● **GIVEN INSTRUCTION**
Write out each line word for word. Drop pictures.

● **DATASET EXTRACT**
----
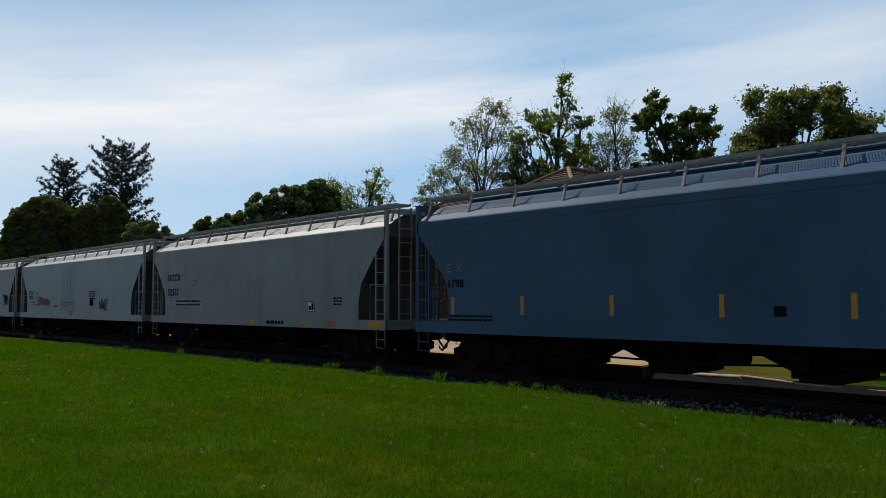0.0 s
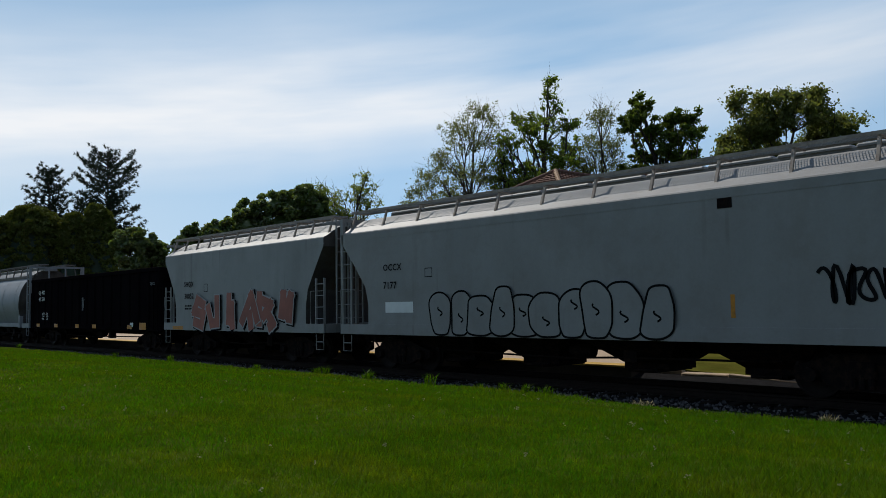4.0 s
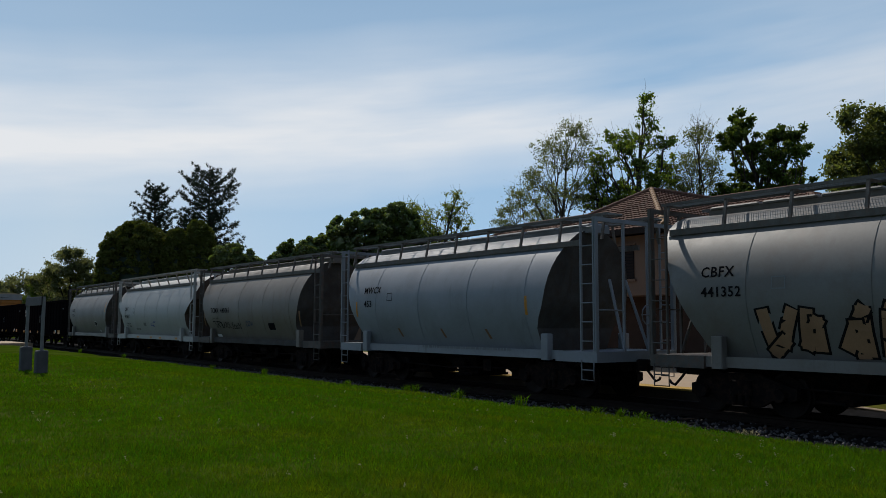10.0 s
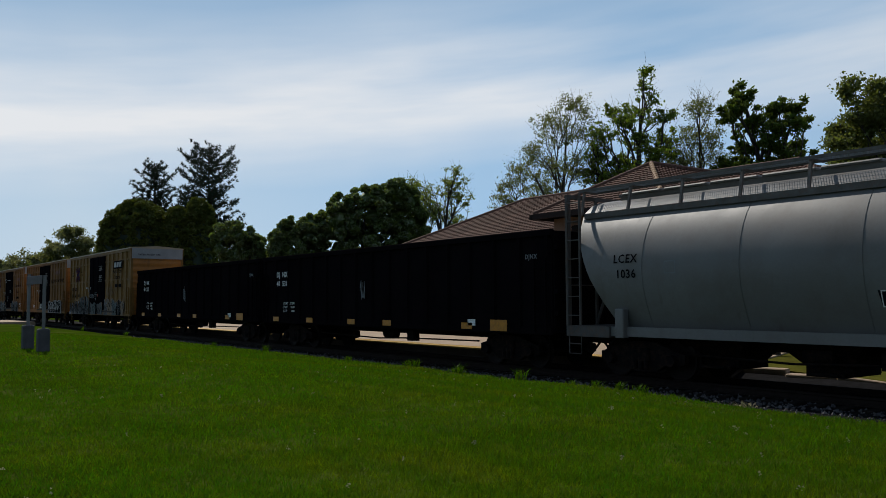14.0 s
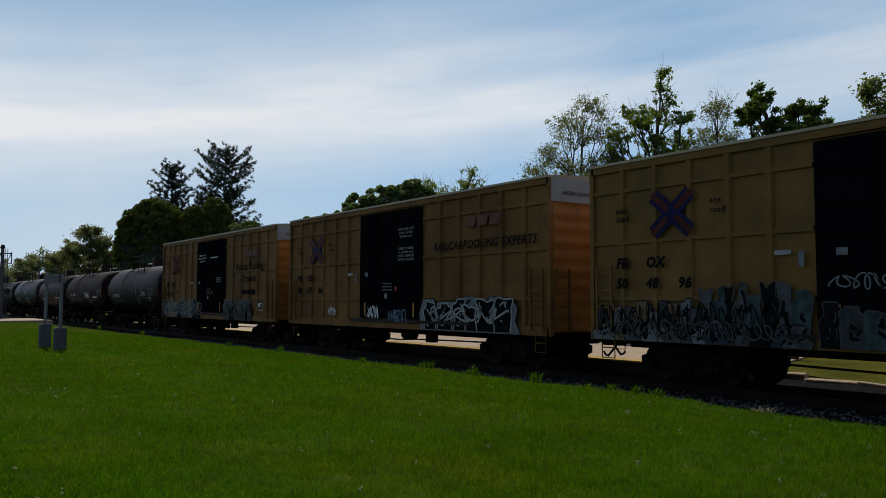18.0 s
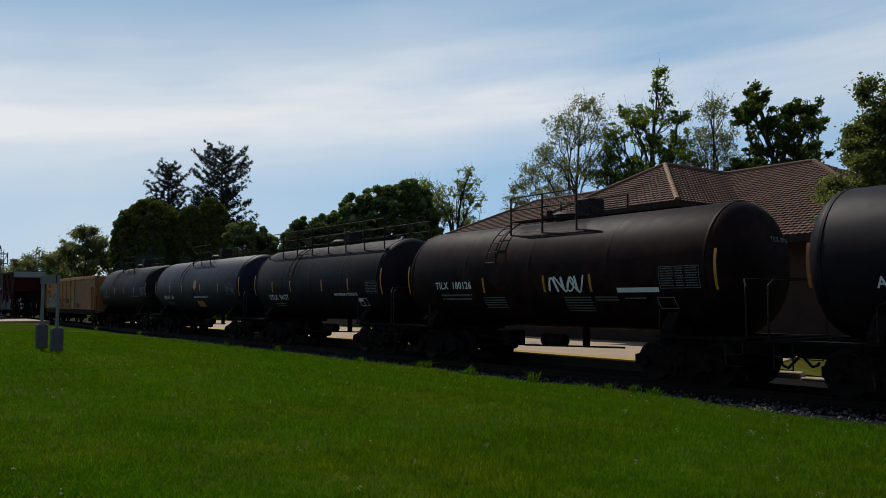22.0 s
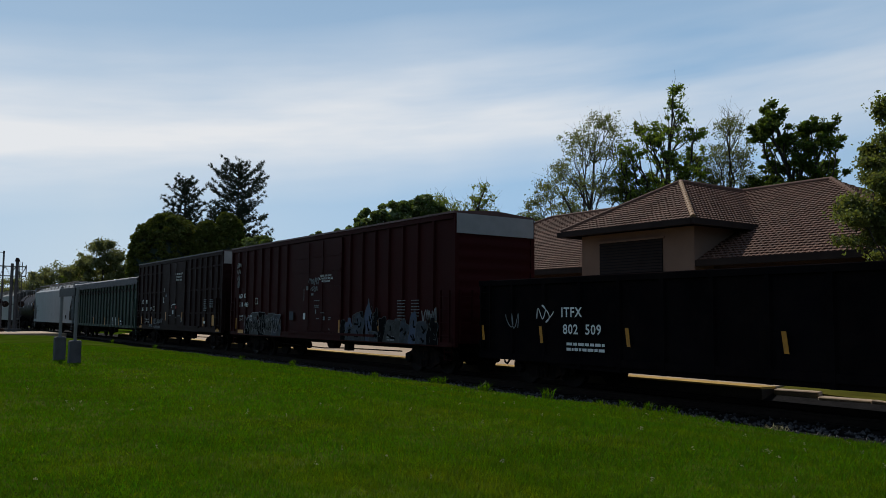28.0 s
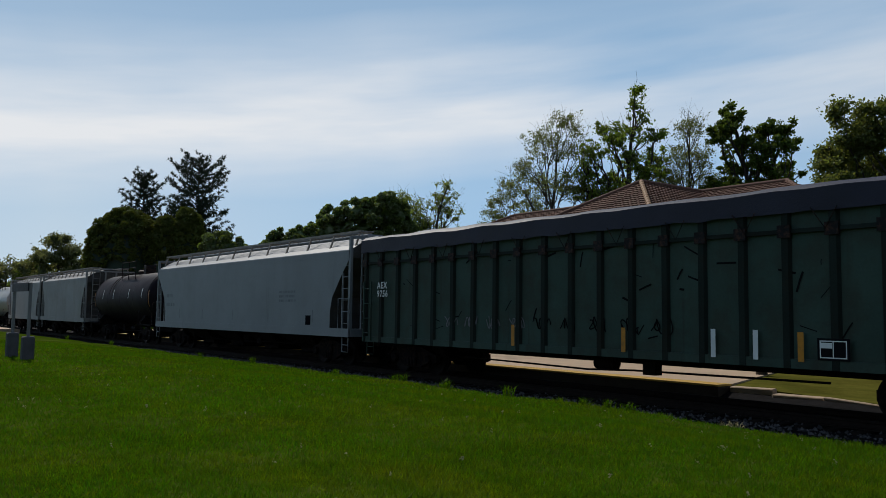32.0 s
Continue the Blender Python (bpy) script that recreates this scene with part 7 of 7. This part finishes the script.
----
● **REPLY**
0.0 s
4.0 s
10.0 s
14.0 s
18.0 s
22.0 s
28.0 s
32.0 s
Continue the Blender Python (bpy) script that recreates this scene with part 7 of 7. This part finishes the script.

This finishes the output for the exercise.